**GIVEN INSTRUCTION**
Set down the full listing exactly as given. Any pictures are to be left out.

**RECORDED INFORMATION**

|---|

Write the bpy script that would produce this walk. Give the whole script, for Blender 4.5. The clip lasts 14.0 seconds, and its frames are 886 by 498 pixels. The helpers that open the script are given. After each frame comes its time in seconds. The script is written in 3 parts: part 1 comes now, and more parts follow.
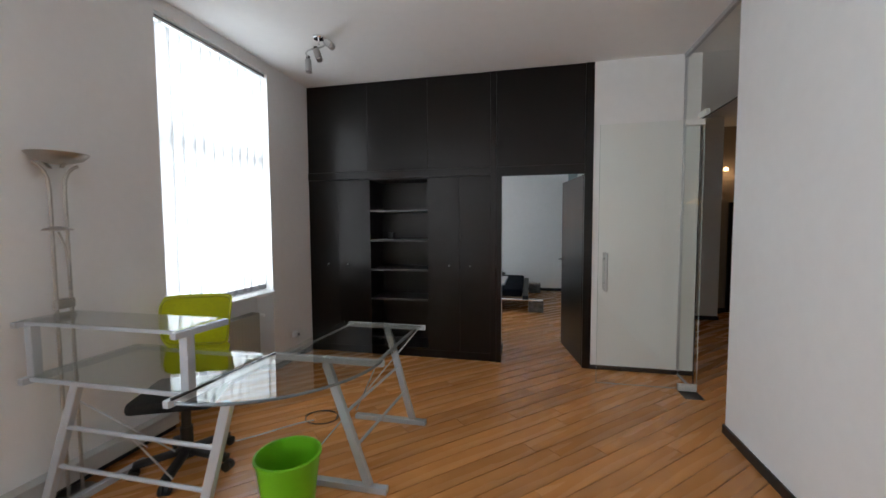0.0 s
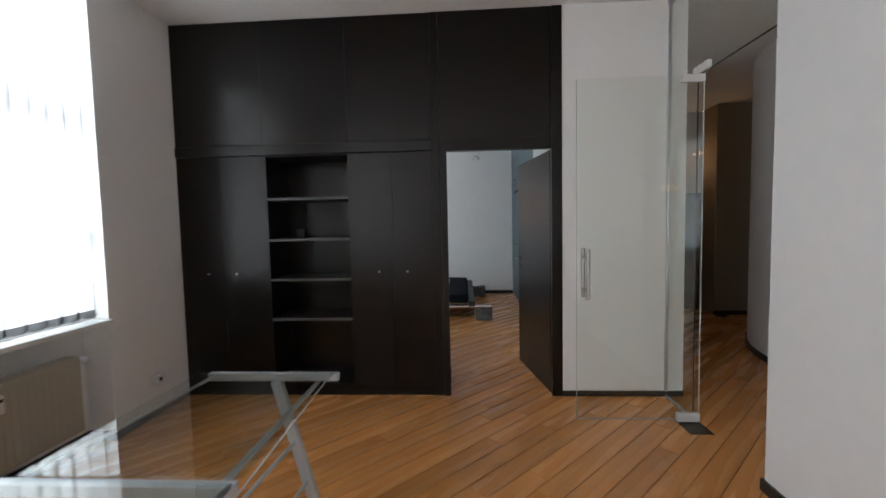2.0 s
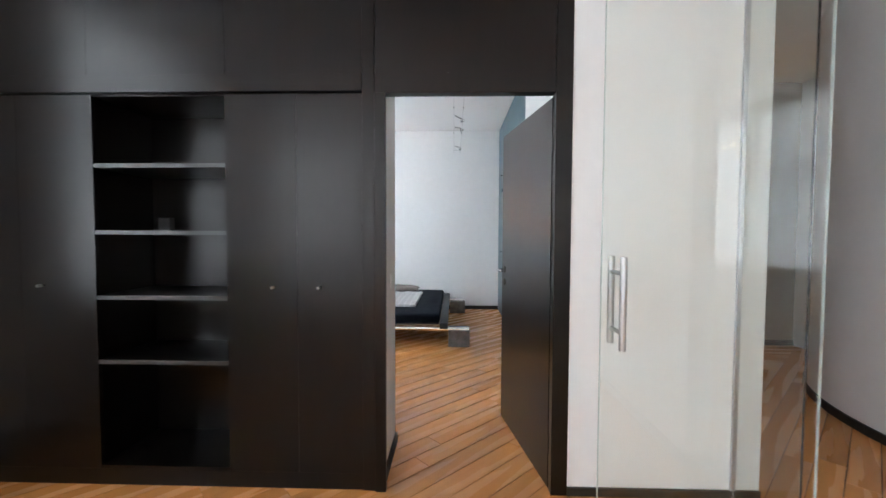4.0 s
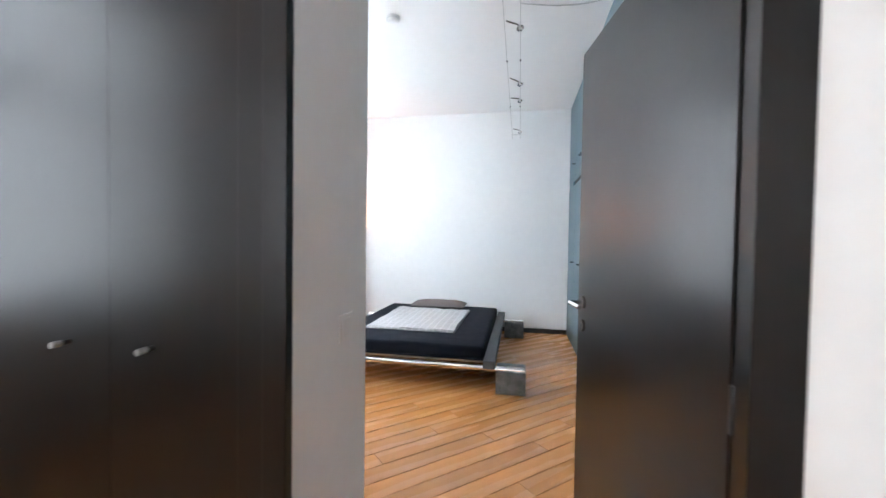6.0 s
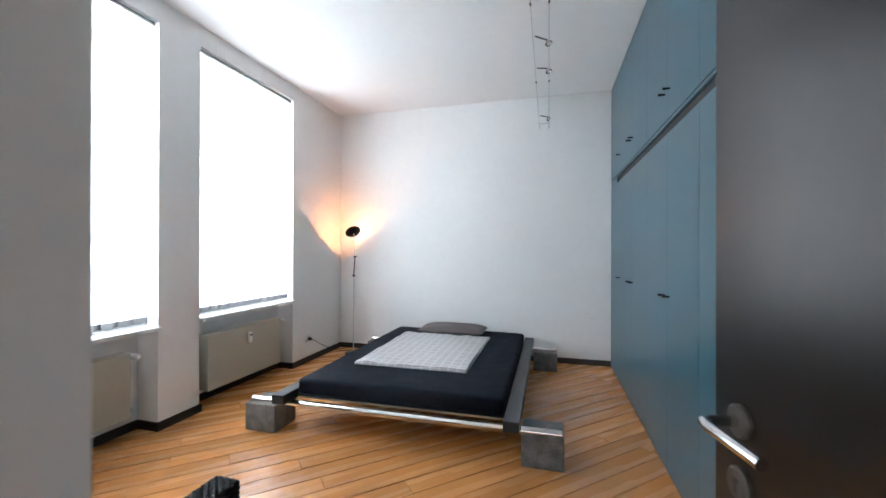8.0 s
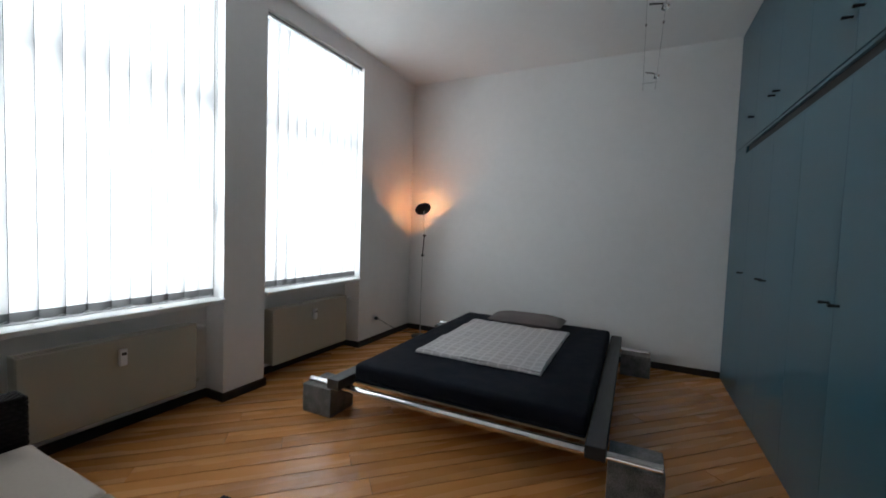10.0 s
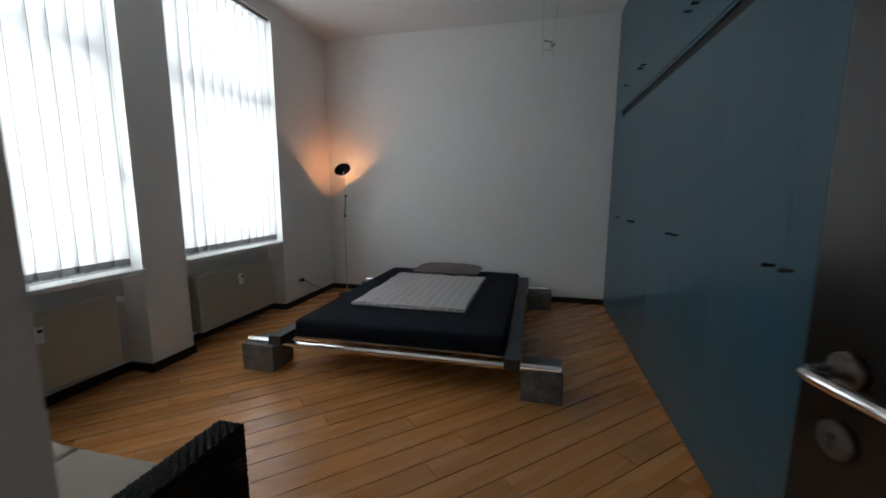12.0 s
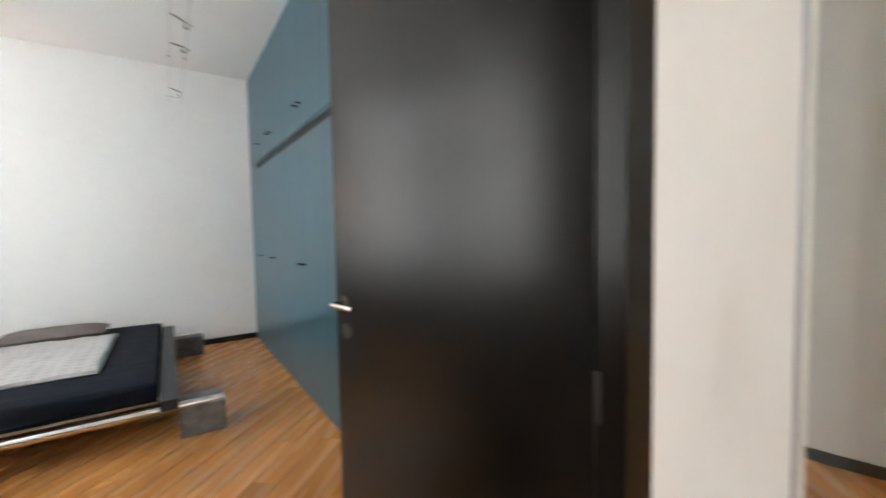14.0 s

|---|

**WORKED ANSWER**
Write the bpy script that would produce this walk. Give the whole script, for Blender 4.5. The clip lasts 14.0 seconds, and its frames are 886 by 498 pixels. The helpers that open the script are given. After each frame comes its time in seconds. The script is written in 3 parts: part 1 comes now, and more parts follow.
0.0 s
2.0 s
4.0 s
6.0 s
8.0 s
10.0 s
12.0 s
14.0 s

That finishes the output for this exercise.